### Work required
Repeat everything from the first line of the listing below through the line that contains "what is given", exactly. Leave out pictures.

### Dataset extract
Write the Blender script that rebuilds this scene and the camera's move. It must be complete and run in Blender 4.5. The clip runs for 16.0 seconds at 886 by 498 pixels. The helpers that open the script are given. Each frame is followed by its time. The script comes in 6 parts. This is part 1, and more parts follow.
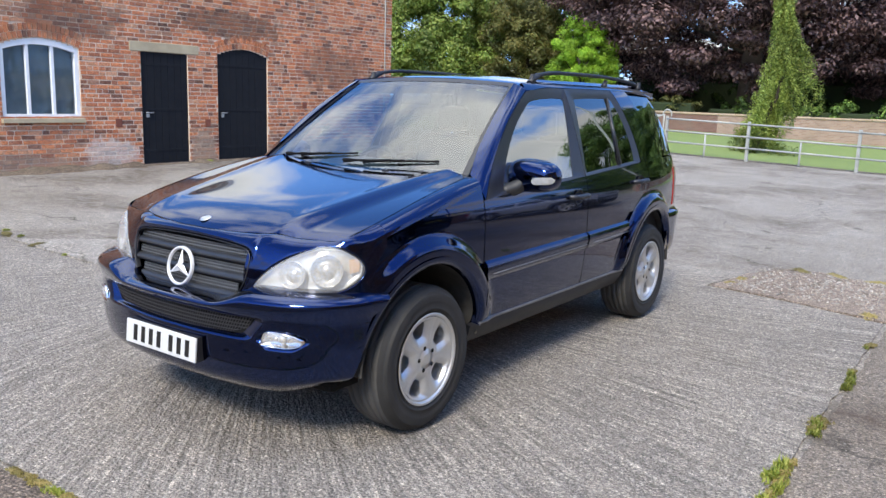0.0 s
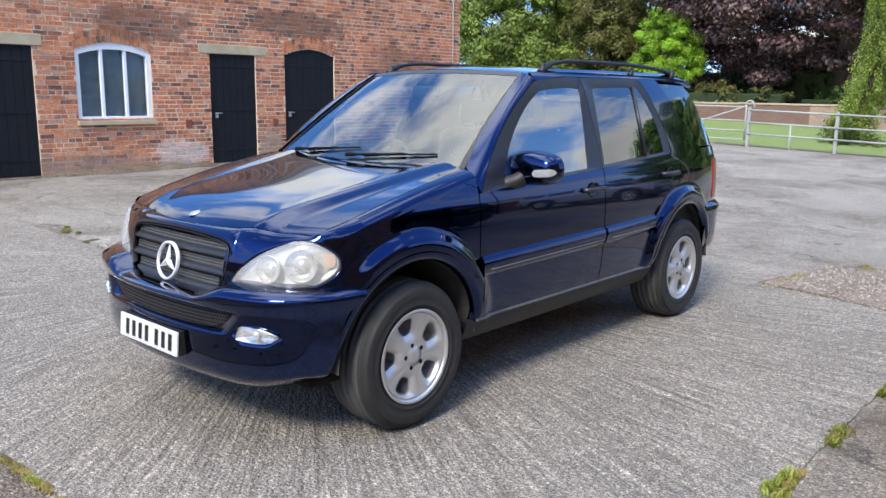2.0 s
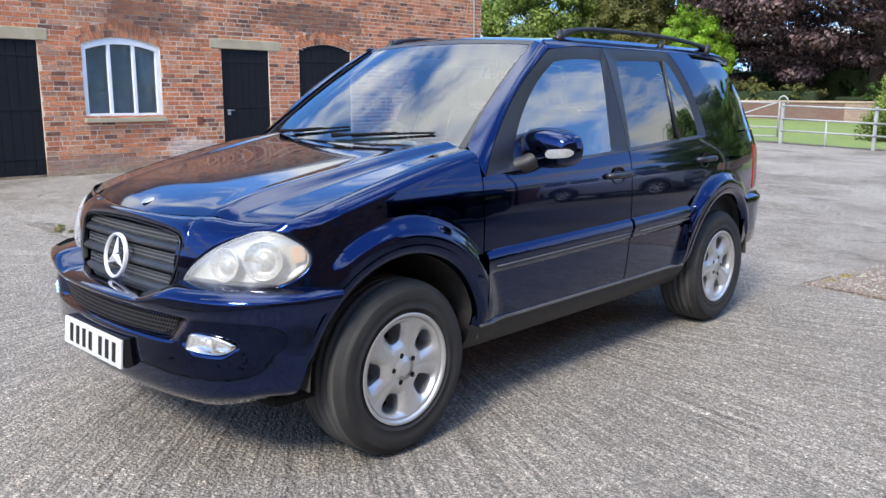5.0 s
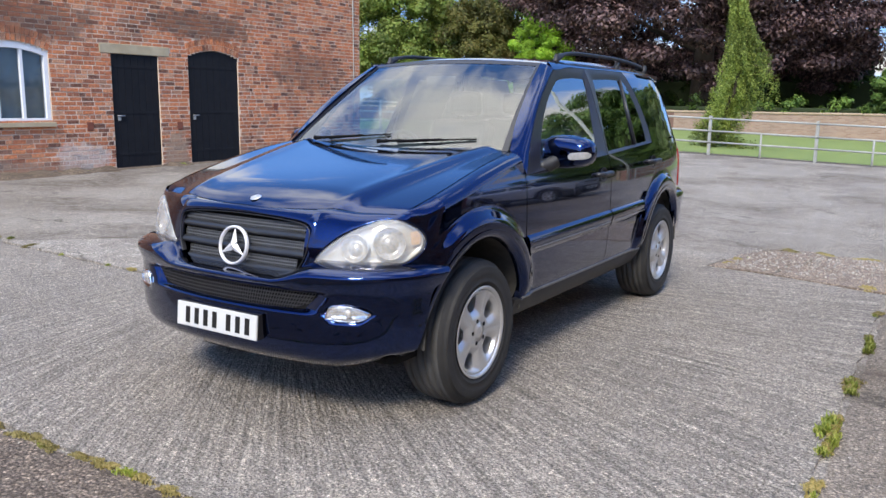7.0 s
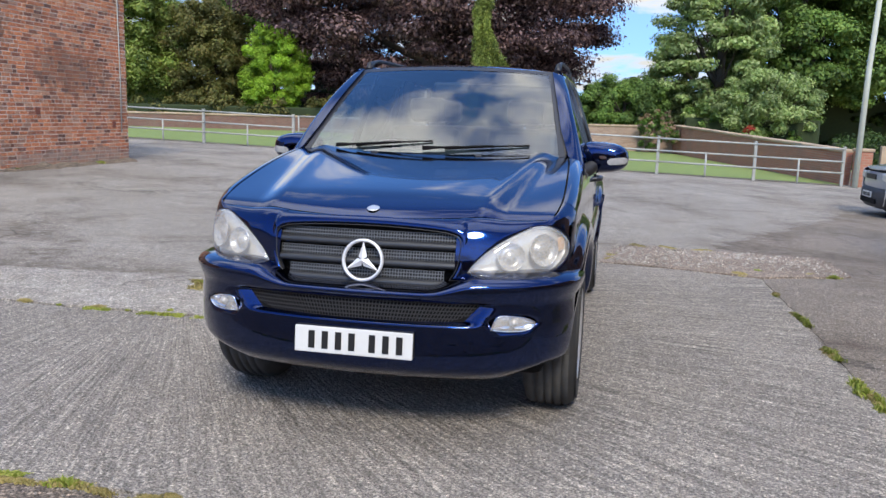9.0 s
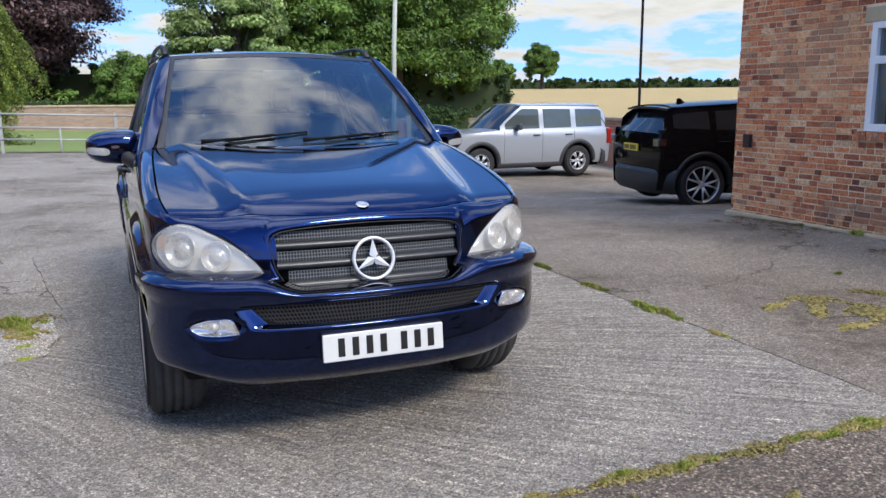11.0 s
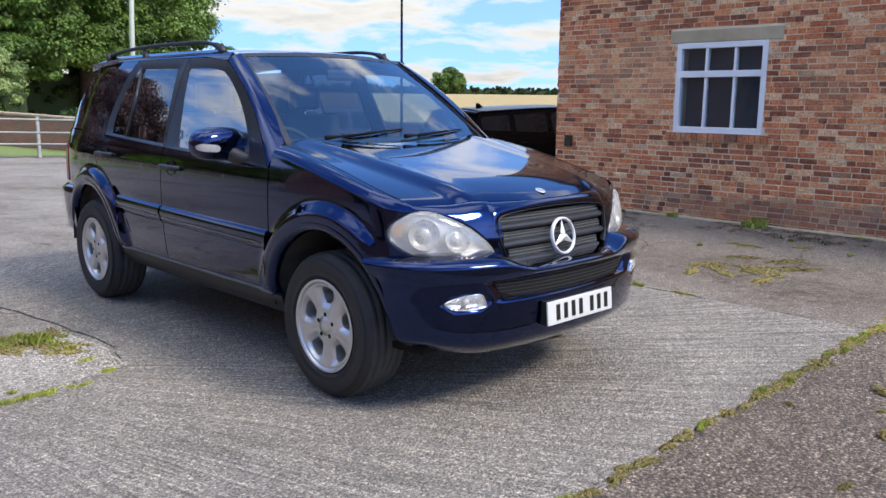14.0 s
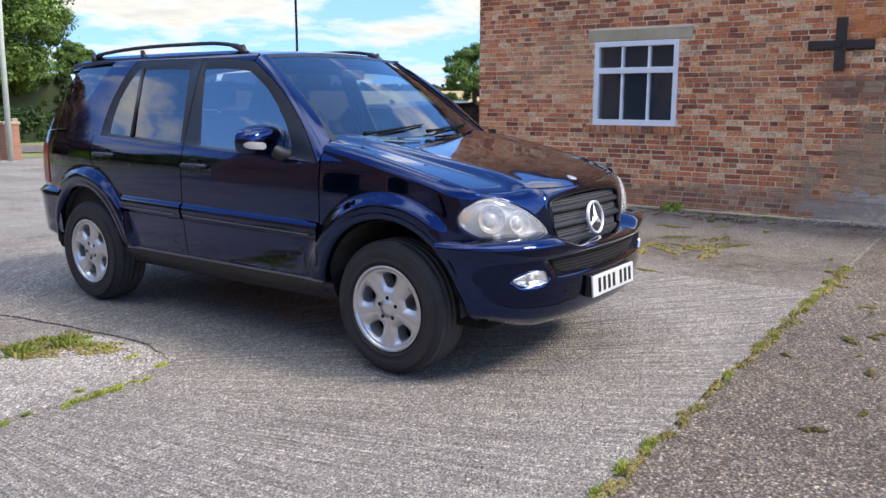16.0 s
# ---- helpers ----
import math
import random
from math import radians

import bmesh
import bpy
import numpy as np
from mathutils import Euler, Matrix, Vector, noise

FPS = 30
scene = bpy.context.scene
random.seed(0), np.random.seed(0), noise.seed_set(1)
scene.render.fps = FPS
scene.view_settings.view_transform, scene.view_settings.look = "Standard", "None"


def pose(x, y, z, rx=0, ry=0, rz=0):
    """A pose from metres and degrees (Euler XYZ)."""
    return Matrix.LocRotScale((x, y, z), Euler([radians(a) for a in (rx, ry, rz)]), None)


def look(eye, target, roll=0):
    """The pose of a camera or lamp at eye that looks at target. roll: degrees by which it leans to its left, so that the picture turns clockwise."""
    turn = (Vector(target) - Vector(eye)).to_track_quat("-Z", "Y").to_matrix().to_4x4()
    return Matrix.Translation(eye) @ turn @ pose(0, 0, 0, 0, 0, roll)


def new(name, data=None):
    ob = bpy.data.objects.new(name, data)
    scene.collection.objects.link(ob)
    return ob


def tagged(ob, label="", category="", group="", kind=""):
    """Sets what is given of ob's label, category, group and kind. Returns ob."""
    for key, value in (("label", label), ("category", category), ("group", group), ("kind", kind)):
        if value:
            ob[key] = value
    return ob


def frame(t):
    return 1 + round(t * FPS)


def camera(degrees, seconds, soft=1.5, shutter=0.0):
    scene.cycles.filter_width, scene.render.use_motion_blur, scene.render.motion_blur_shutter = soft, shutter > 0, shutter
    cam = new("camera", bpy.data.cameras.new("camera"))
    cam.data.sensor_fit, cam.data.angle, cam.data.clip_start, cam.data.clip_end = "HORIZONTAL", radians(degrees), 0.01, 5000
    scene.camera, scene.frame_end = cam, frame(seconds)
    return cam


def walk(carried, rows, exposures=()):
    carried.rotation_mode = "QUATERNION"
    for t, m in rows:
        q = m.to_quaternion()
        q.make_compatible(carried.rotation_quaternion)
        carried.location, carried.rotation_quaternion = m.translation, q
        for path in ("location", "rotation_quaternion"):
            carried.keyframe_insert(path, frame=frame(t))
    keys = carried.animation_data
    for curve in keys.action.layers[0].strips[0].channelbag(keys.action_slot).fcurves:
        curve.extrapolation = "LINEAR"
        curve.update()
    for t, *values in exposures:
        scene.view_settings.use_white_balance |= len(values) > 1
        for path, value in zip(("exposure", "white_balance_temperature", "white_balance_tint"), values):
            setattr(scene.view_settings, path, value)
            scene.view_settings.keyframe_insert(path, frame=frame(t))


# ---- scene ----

### Output of the exercise
Write the Blender script that rebuilds this scene and the camera's move. It must be complete and run in Blender 4.5. The clip runs for 16.0 seconds at 886 by 498 pixels. The helpers that open the script are given. Each frame is followed by its time. The script comes in 6 parts. This is part 1, and more parts follow.
0.0 s
2.0 s
5.0 s
7.0 s
9.0 s
11.0 s
14.0 s
16.0 s
# ---- helpers ----
import math
import random
from math import radians

import bmesh
import bpy
import numpy as np
from mathutils import Euler, Matrix, Vector, noise

FPS = 30
scene = bpy.context.scene
random.seed(0), np.random.seed(0), noise.seed_set(1)
scene.render.fps = FPS
scene.view_settings.view_transform, scene.view_settings.look = "Standard", "None"


def pose(x, y, z, rx=0, ry=0, rz=0):
    """A pose from metres and degrees (Euler XYZ)."""
    return Matrix.LocRotScale((x, y, z), Euler([radians(a) for a in (rx, ry, rz)]), None)


def look(eye, target, roll=0):
    """The pose of a camera or lamp at eye that looks at target. roll: degrees by which it leans to its left, so that the picture turns clockwise."""
    turn = (Vector(target) - Vector(eye)).to_track_quat("-Z", "Y").to_matrix().to_4x4()
    return Matrix.Translation(eye) @ turn @ pose(0, 0, 0, 0, 0, roll)


def new(name, data=None):
    ob = bpy.data.objects.new(name, data)
    scene.collection.objects.link(ob)
    return ob


def tagged(ob, label="", category="", group="", kind=""):
    """Sets what is given of ob's label, category, group and kind. Returns ob."""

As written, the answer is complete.